What we Learnt from Coco Gauff
If you have been watching and enjoying Wimbledon 2019, then you will be familiar with the name Coco Gauff.
Cori ‘Coco’ Gauff rocket launched into Wimbledon with a bang and has left a lasting mark on an audience of all ages. Still at high school and not old enough to drive, Gauff has enchanted fans and beat her heroine, Venus Williams in the first round. Among those to congratulate Gauff on her incredible run included a host of American celebrities and influencers, including the former U.S. First Lady Michelle Obama.
So, what can we learn from the parents of this 15-year-old phenomenon?
Her parents, Corey and Candi Gauff watched on during her historic week at Wimbledon. While their daughter showed the world her tenacity — not only by beating her idol Venus Williams, but also by staging an inspiring comeback in her third-round match — the Gauffs’ have displayed grit of their own, in the form of positive parenting. After beating five-time Wimbledon champion Williams, Coco was in disbelief. Her parents were not. “We gave her a hug and she said ‘Mom, really, did you think I could win? Come on, tell me!’ And I was like 'Yeah, I really thought you could win!'” Candi told NBC News. "Coco's parents say what all kids need to hear. 'I thought you could win!' not 'I knew you would win,'" Dr. Deborah Gilboa, a child development expert, told TODAY Parents.
Her parents know the difference between encouraging their daughter's best and demanding perfection. When we tell our kids, we believe in them, and still allow room for failure and improvement, we allow our children to grow instead of making them feel our admiration is conditional on their success. When Coco lost to Halep, Candi posted to Instagram with the caption: "So proud of you!!!! You did great. The BEST IS YET TO COME!!!!"
"Sports participation can always build a child's confidence, as long as we focus on and praise our kids for what they can actually control — their attitude, body language, eye contact, preparation, perseverance and sportsmanship," says Gilboa. "No athlete can ever control winning — only what they bring to their game. Coco's parents have great lessons for all of us who encourage our kids to learn on a field or a court or in any competition: You are in charge of you. If you do your best, we're proud and you're doing your job."
Coco showed she has a good presence off the court, too, with the humility she displayed after defeating her idol Williams. When reporters asked what she told Williams as they shook hands, Coco said, “I told her 'thank you for everything that you did. I wouldn’t be here without you.
It is clear to see that Coco has a natural talent and flair for her sport but we also know that success comes with hard work, hours of training, practice and mental toughness. A lot to juggle for a busy teenager who devotes at least 12 hours a week to practice, whilst trying to stay grounded at the same time.
World-beating teens are rarer now in women’s tennis. Fernandez played in the era when Steffi Graf, Gabriela Sabatini, Monica Seles, Martina Hingis, Venus Williams and Serena Williams emerged at a young age. Amanda Anisimova, another American, reached the semi-finals of the French Open last month at age 17 without making the same kind of stir as Gauff, which made me question what has made Coco so different. Perhaps it has a lot to do with what Coco wants to say and the story she wishes to tell.

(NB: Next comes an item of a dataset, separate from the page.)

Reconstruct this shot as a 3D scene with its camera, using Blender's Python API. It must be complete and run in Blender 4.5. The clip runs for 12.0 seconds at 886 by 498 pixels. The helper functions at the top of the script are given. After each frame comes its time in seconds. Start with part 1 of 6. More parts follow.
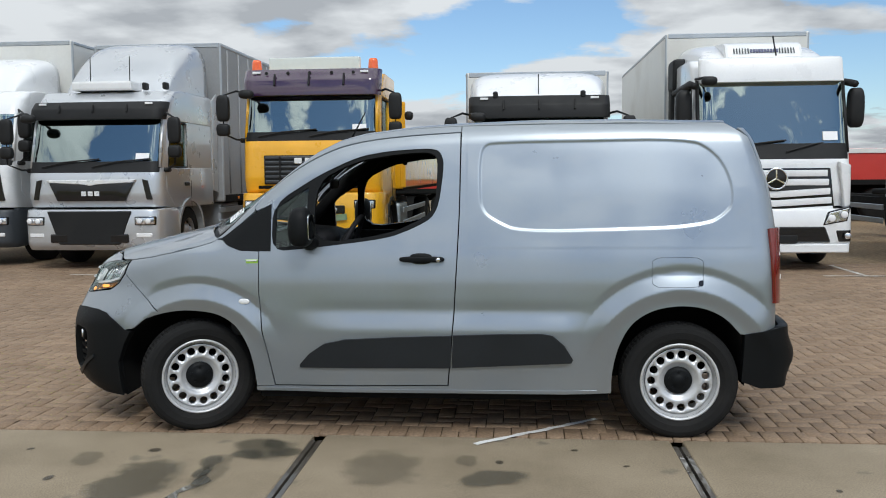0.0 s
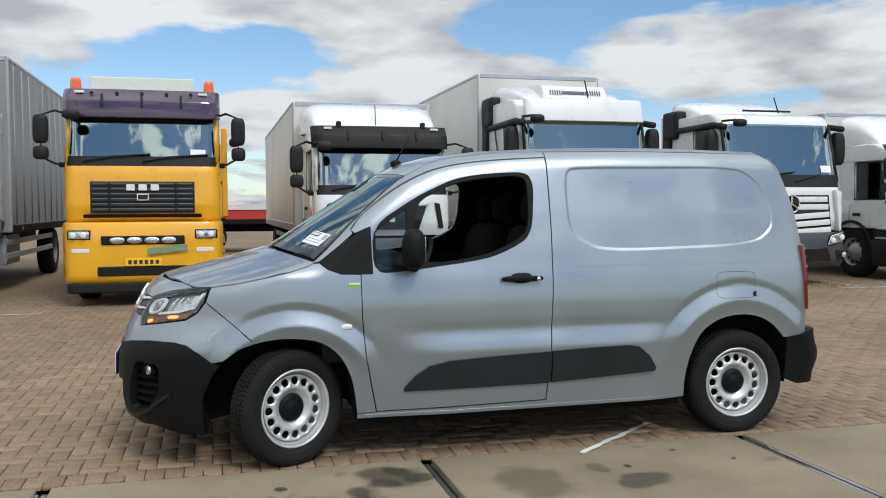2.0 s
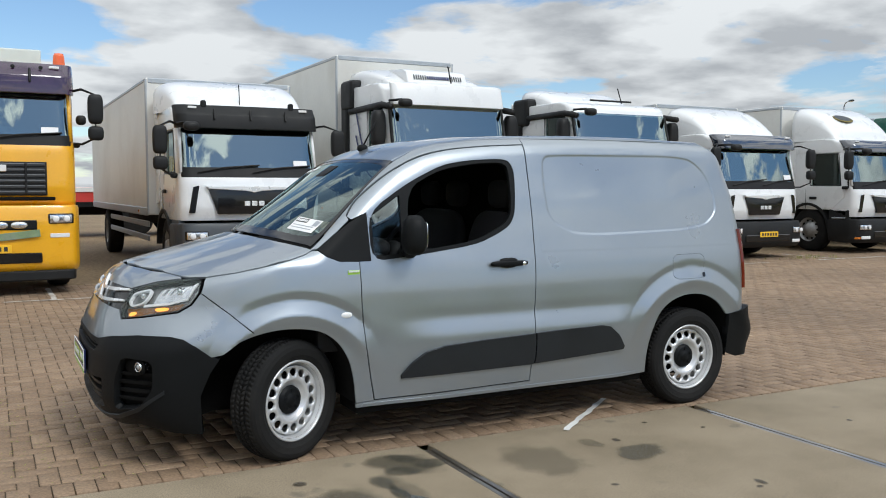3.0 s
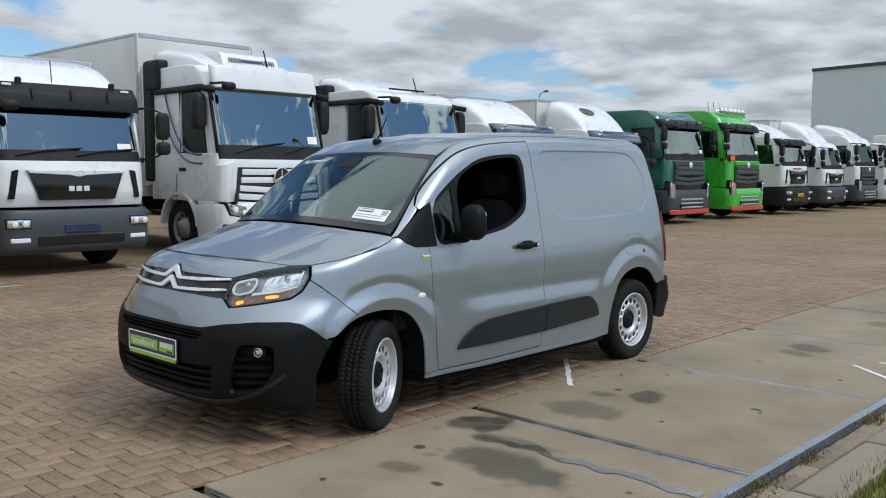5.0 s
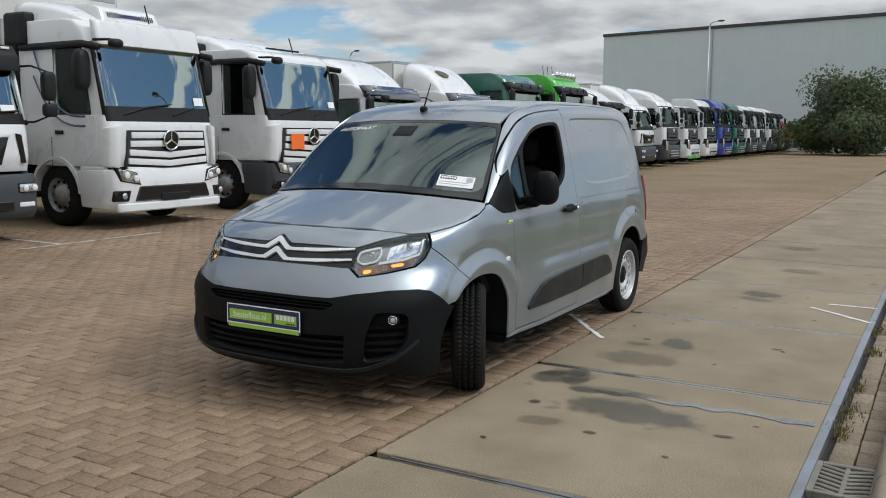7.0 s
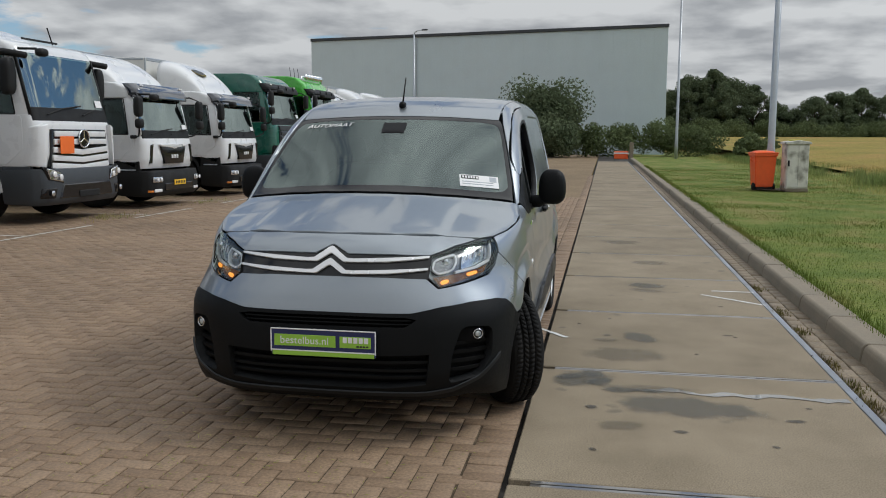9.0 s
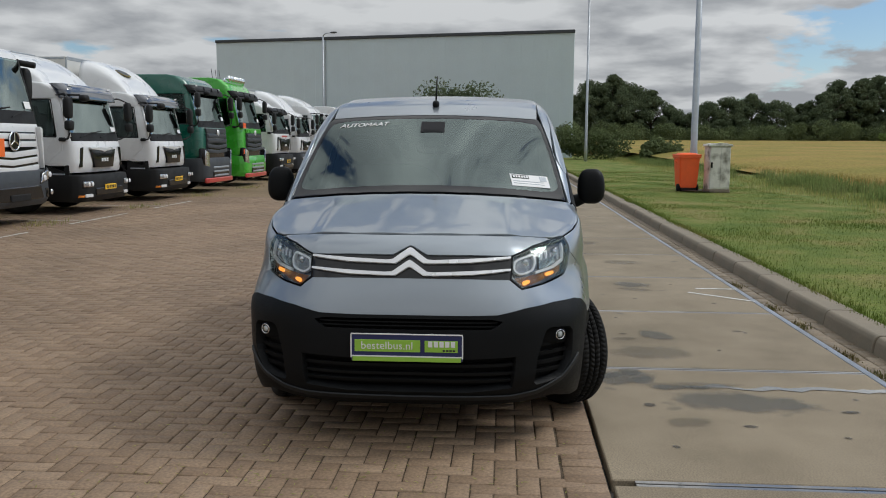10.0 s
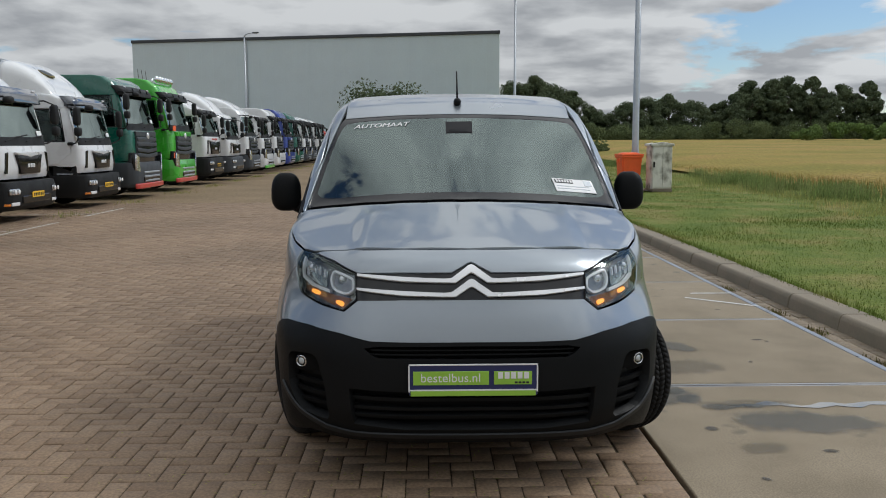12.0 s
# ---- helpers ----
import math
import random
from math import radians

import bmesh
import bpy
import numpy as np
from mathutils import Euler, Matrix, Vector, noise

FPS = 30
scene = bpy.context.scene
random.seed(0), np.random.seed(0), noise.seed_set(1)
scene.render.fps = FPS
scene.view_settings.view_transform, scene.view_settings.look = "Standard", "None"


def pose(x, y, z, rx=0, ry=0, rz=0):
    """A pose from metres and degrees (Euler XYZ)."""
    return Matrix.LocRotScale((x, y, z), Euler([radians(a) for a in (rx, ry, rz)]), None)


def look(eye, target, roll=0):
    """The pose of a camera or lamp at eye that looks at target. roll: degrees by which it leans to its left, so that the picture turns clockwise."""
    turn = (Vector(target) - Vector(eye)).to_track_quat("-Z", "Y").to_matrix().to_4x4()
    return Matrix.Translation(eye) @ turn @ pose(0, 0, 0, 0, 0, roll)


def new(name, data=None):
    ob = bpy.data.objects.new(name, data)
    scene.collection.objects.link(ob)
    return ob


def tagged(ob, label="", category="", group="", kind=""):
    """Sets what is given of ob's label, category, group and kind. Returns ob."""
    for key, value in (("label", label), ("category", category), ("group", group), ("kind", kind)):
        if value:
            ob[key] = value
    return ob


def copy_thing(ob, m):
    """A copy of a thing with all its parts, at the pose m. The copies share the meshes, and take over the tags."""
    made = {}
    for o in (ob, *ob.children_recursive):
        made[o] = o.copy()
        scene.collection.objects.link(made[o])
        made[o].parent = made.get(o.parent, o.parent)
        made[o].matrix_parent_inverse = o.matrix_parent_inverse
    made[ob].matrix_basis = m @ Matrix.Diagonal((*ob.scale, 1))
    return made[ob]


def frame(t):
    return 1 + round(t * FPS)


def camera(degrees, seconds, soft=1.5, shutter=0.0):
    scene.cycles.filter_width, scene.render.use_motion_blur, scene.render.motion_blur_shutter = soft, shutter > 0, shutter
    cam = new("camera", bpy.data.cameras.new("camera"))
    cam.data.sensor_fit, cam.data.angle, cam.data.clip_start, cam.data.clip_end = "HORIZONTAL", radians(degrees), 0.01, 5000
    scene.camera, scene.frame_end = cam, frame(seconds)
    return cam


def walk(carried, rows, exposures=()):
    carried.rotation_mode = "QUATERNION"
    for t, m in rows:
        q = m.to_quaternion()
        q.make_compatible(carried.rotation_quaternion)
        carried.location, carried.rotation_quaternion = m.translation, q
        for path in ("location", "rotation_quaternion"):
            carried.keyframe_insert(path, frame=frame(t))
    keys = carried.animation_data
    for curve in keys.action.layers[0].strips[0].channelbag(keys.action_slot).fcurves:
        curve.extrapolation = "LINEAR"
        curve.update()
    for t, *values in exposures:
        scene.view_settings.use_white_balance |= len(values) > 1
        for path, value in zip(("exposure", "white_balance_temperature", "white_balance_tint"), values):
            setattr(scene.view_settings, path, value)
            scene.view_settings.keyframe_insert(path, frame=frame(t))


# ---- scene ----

In a final quote from Coco herself, she said “"I hope they learned about me that I'm a fighter. I'll never give up. I hope they learned from me that, I mean, anything is possible if you work hard, just continue to dream big."
As a parent myself of two sporty children, I want to teach my children to dream big. I want them to think big and to believe in themselves. Who knows what is possible when we put our mind to it? The next tennis star, the next Picasso or Broadway star. Why not them?
Part of this desire comes from my passion to build their self-worth and confidence. Something they will spend many years working on. Coco Gauff showed the world what happens when you set your heart on something and believe in it. Gauff’s achievements at Wimbledon showed a young girl with a fighting spirit and an inner drive to learn from her losses and dwell only lightly on success. At 15 years’ old she understands how it means to lose but equally, knows how it feels to win.
So, if there is one thing I am going to focus on this summer with my kids, I am going to encourage them to dream big.